I don’t know exactly how to phrase it in English.
But unicycles, track bikes and artistic bikes have a lot of sideways forces on the wheel. A road racing bicycle only in unusual situations.
Look from behind, and look at the hypotenusa, and tell me what’s more solid. The triangle of a large flange or a small one.
Now that current rim that I use has a X-spoking factor, making the hub virtually even wider. Adventually I had the opposite.
But twist the wheel 90 degrees look from the side. Mad4One is about 30 mm dia, Exceed 45 mm. The difference between a 30 mm hub and a 45 one is already significant when using cross 1. A regular freestyle hub is 55 mm. The striangle of a Mad4one setup is again too weak for me.
This (side-look) triangle difference (while having the same spoking method) also still translates to adelmans pattern statement (that you repeated twice, and I do agree on).
Another factor we may be arguin may be the twist of the head.
Semcycle’s used to come radial spoked. But since people didn’t maintain too well (and went to quick to too high tentions) they became cross 1.
I build wheels since age 8. I base myself on practical experience. So I’ve made radial wheels myself. Even for track bicycles, for wheelchairs and for unicycles.
You can write whatever, but I know for a fact that radial spokes are possible on such flanges, but total impossible on flanges of 30mm. Regardless wether it be Ergal or heat-treated cromoly steel, and even if the holes had an equal correct corresponding sizing to the spoke (which in reality is a very oversized 2.9).
I don’t know what forces you are talking about (if I would know better we actually may agree), but I talk about practial friction (in reality) at the twist, plus the difference of the forces of the lever/crowbar/heaver/whatever which at large flanges is less close to the center of the main force.
You are switching my words and the timeline. And so (again) annoy me: adelman pretty much only repeated a post earlier; my own post; in which I already mentioned this myself. No, I’m not basing my initial statement on events that later happened. But to get a wheel with small flanges as strong enough I need to put forces on it that are impossible. That’s what I stated before and after. And it’s because of friction at the center. Or my preference of pattern that you may wish to label non-traditional. I like it better, because it feels better to me.
Is it? I’ve been I’ve been riding that pattern for over 19 years. And I certainly wasn’t the only one.

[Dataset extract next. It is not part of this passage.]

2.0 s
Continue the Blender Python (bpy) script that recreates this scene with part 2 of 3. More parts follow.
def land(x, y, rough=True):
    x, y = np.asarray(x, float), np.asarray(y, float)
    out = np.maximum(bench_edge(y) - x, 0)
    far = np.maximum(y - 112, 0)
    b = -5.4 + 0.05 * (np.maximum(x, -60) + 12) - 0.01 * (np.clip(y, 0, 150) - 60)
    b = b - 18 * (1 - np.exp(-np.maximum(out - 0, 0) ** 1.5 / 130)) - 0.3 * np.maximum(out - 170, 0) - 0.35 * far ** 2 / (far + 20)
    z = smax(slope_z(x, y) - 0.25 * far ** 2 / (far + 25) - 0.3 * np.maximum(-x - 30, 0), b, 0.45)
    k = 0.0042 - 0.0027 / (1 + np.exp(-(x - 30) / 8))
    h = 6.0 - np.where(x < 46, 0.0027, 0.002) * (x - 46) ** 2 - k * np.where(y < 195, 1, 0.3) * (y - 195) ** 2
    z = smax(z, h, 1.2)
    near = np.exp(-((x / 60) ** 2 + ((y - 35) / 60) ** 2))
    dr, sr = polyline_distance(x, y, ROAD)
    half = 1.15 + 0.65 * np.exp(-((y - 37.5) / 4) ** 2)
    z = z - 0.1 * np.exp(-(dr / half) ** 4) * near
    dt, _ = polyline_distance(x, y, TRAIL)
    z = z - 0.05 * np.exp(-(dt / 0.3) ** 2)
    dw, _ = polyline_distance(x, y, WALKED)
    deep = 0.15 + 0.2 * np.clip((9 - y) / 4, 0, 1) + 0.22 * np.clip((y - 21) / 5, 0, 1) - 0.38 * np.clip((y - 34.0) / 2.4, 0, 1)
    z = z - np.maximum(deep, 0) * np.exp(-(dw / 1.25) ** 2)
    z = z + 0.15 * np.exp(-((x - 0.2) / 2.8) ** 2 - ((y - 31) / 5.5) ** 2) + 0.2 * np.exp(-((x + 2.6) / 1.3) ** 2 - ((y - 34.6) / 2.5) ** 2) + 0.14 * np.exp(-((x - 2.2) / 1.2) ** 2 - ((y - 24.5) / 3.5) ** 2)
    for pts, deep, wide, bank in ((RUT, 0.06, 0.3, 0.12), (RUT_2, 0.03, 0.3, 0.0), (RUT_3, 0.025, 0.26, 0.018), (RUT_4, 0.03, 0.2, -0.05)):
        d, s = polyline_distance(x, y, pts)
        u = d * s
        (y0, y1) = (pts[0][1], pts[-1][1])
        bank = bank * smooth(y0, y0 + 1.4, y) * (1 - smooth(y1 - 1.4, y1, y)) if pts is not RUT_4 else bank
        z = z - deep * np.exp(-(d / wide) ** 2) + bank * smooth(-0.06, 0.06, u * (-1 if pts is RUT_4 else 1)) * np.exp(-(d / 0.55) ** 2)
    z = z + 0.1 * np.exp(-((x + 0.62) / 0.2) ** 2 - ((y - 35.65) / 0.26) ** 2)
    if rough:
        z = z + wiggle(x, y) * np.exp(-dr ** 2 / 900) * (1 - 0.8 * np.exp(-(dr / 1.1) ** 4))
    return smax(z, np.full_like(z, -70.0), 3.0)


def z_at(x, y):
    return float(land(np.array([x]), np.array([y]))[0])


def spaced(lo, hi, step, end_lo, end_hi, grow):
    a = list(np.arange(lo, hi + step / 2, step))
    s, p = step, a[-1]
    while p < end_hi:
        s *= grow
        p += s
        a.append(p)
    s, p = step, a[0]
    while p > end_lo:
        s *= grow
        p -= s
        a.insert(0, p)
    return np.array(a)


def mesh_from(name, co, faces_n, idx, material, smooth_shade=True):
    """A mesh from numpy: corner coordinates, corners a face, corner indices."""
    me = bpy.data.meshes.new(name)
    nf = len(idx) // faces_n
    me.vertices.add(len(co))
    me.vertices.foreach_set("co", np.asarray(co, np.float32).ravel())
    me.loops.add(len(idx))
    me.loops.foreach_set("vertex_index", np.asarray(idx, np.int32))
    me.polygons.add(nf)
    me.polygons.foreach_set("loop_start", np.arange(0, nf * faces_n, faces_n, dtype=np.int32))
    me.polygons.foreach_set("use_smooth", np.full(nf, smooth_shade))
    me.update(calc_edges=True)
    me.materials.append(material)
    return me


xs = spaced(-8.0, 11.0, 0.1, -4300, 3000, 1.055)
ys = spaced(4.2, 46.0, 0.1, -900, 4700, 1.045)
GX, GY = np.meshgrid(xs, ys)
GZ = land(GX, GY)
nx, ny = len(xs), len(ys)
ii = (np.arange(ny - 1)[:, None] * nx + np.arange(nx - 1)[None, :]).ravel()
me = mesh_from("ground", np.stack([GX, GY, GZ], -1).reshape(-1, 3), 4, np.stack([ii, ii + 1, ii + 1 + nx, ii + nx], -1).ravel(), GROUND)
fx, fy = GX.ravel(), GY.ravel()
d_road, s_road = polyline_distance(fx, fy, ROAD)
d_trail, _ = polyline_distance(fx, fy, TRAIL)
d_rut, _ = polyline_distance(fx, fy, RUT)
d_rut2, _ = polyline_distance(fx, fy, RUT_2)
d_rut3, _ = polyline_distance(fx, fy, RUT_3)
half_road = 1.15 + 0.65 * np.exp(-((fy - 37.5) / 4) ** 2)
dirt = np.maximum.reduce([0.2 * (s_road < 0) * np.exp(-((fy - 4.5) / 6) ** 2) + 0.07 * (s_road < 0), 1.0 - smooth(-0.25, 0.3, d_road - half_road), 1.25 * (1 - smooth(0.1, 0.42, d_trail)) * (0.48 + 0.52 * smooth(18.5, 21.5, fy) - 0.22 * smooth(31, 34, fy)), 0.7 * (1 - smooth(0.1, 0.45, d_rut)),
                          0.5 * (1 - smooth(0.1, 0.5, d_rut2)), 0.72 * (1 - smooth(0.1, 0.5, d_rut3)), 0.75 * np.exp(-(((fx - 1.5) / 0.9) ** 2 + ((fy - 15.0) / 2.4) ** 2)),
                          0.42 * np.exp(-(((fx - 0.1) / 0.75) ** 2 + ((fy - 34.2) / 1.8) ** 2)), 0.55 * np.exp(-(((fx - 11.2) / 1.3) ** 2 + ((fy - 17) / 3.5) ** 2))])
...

I don’t even want to know what bullcrap argument you will return if I drop the fact that I never saw Semcycle hubs breaking like this, while for the past 30 years they all were cross 1 (since this make stiffer wheels). Not sure, but Teresa & Sem may still use radial wheels for themselfs. Maybe cross 1, but certainly NOT cross 2. You truly think those wheels last pure and only because of the difference of material?
In my case the spokes I use on my other wheels were equal. The rim pretty much to.

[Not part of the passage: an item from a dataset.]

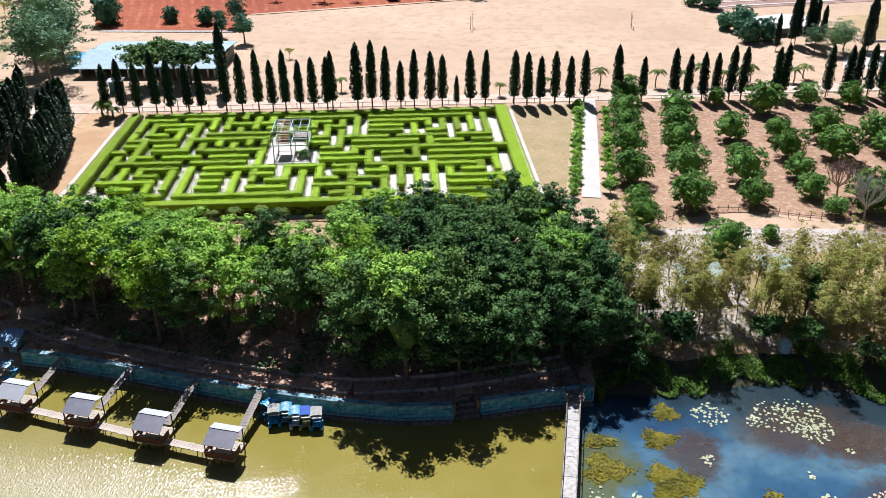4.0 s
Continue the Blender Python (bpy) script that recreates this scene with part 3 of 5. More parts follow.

Reason why the hub survises this is because the pattern is “loose”. I prefer a more stiff wheel (but without overstressing hubs). I want to feel a direct and harmonious response. And so you wont see me with narrow flanges again. It was an experiment, and I already knew the very predictable outcome in advance.

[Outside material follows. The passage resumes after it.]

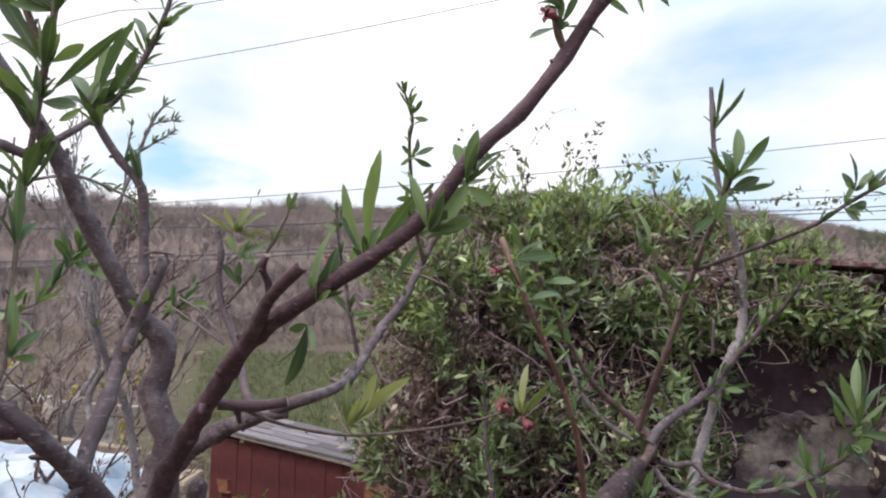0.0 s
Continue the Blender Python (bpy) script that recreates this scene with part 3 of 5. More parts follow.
daz, drr = np.radians(g_rng.uniform(-46, 34, 9000)), 6 + 24 * g_rng.uniform(0, 1, 9000)
keepd = (drr > 25) | (daz < -0.45) | (g_rng.uniform(size=9000) < np.where(drr < 11, 0.6, 0.08))
dxy = np.stack([drr * np.sin(daz), drr * np.cos(daz)], 1)[keepd]
dcen = np.column_stack([dxy, ground_height(dxy[:, 0], dxy[:, 1])])
STRAW = leaf_mat("dry_grass_blade", (0.10, 0.078, 0.06), (0.155, 0.125, 0.10), (0.26, 0.215, 0.17), 0.2, True, 0.8)
straw = new("dry_grass", bulk("dry_grass", *scatter_leaves(dcen, np.tile((0, 0, 1.0), (len(dcen), 1)), g_rng, 8, 0.20, 0.06, 1.0, 0.6), STRAW))
tagged(straw, "tall dry brown grass and weeds on the slope", "grass", kind="stuff")

# ---- garden wall ----
WALL_Y = 3.5
wall = thing("wall_garden", (2.3, WALL_Y, -0.7), "old plastered garden wall under a clay tile coping, overgrown with climbers", "wall", kind="structure")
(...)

But if large hubs are that bad, explain me this (cross 2) one:
He’s currently riding a KH hub/crank combi on cross 3, but I know his preference…
I tried to also, I actually only was looking for the size of the holes, which I was missing on merchant websites.
Not sure if I understand correctly, but I think you have to mention that these modern wheels very often now have spokes with straight heads.
Would it be advisable to use brass spoke head washers when lacing the Ergal hub, such as I have on my GUni? Would they strengthen the hub spoke holes at all?
"Gerd’s book says that he uses always brass washers when the difference between the spoke diameter and the hub spoke hole diameter is greater than 0.3mm. He also says you seldom see a professional, manually-built wheel without washers."